Refining Your “Elevator Speech”

Have you ever had the opportunity present itself where you have one chance to share an important message? Or have to connect with someone quickly, whether it’s a one-on-one meeting or in front of a large group?

As Director of Business Development, I’m often tasked on a daily basis to intrigue and inspire potential clients. The challenge, however, is that prospective clients afford me only a small window of opportunity to deliver a concise, effective and compelling message about what we do, how we do it and how it will benefit their company. This short period of time can make or break you; it can either open or close doors.

I recently read a book called “Small Message, Big Impact” by Terri L. Sjodin. In it, the author offers strategy and advice on how to build a convincing case of effective arguments, bringing your message to life and finding your own authentic voice. An “elevator speech” is defined as a brief presentation that introduces a product, service, or idea typically clocking in around 3 minutes; because often that’s all the time you are allowed to get your point across. To be effective and convincing in such a short time frame, the author provides a structured sequence containing the following 5 steps. I have started using these to prepare for my own new business conference calls or short meetings but this is applicable no matter what you do in your professional life.

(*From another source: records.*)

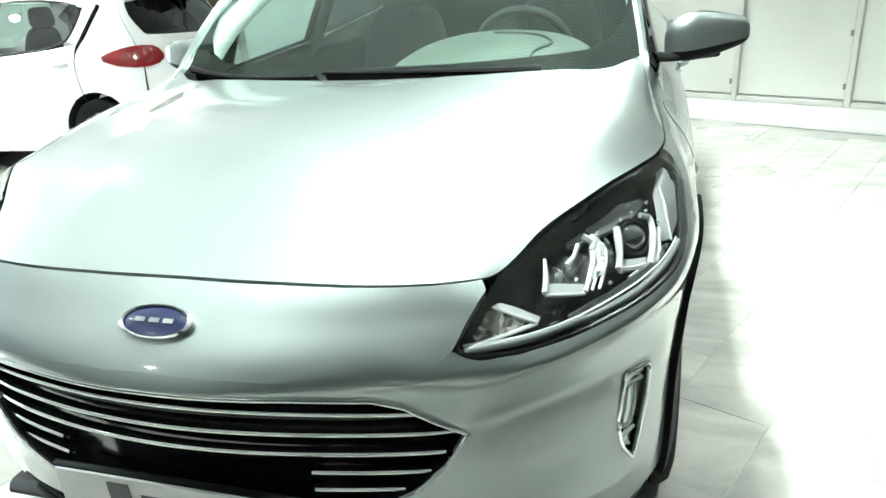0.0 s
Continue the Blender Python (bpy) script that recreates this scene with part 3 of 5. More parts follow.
def facing(point, out, roll=0.0):
    """A pose whose z looks along out and whose x lies level."""
    z = Vector(out).normalized()
    x = Vector((0, 0, 1)).cross(z).normalized()
    y = z.cross(x)
    return Matrix.Translation(Vector(point)) @ Matrix((x, y, z)).transposed().to_4x4() @ Matrix.Rotation(roll, 4, "Z")


def facets(poly, deep, cell, rough):
    """A patch of small cut faces under the skin, each tilted its own way."""
    def at(p, z):
        wild = np.sin(np.round(p / cell * 1.7) * 12.9898 + np.round(z / cell * 1.7) * 78.233) * 43758.5453
        return sunk(p, z, deep + rough * (wild - np.floor(wild) - 0.5))
    return sheet(at, poly, cell, thick=0.0)


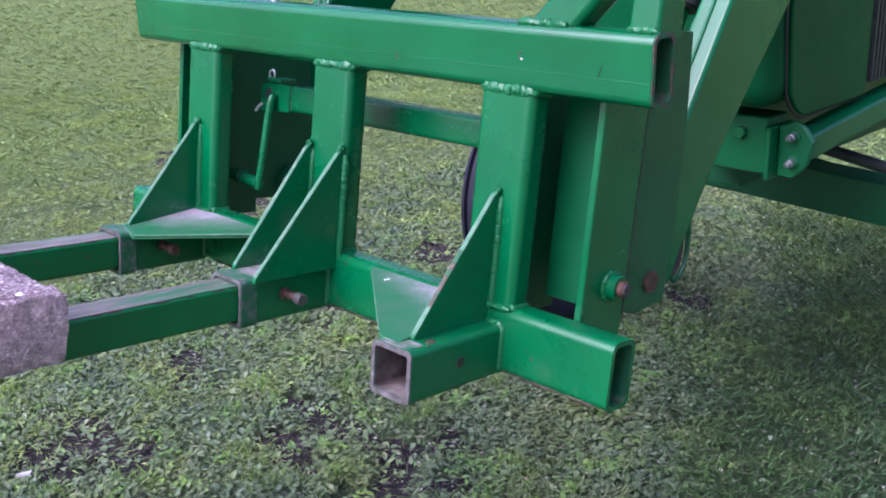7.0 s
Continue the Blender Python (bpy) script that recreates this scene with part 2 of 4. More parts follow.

  • Gain Attention. Gain the attention of your listeners in a favorable way by relating to them and setting up your talk.
  • Establish Need for Change. Describe the problem and support your arguments clearly with strong materials and evidence to stir the minds and feelings of the listener.
  • Satisfy Need for Solution. Provide a solution to the problem and show your listeners how your plan works.
  • Visualization. Now that you’ve offered your plan or solution, you want to project your audience into the future so they can picture themselves enjoying the potential benefits.
  • Action Step. This where you close your conversation and tell your audience what you want them to do today and exactly how to do it. Briefly explain what you will do once they have made a choice to move forward.

You have to look at the 3 minute elevator speech as part of an overall process. The purpose is to captivate your audience with a peek of a never-before-seen product or expert services and leave them wanting more. And hopefully by the time you finish your next “elevator speech”, you will find the doors to your floor wide open.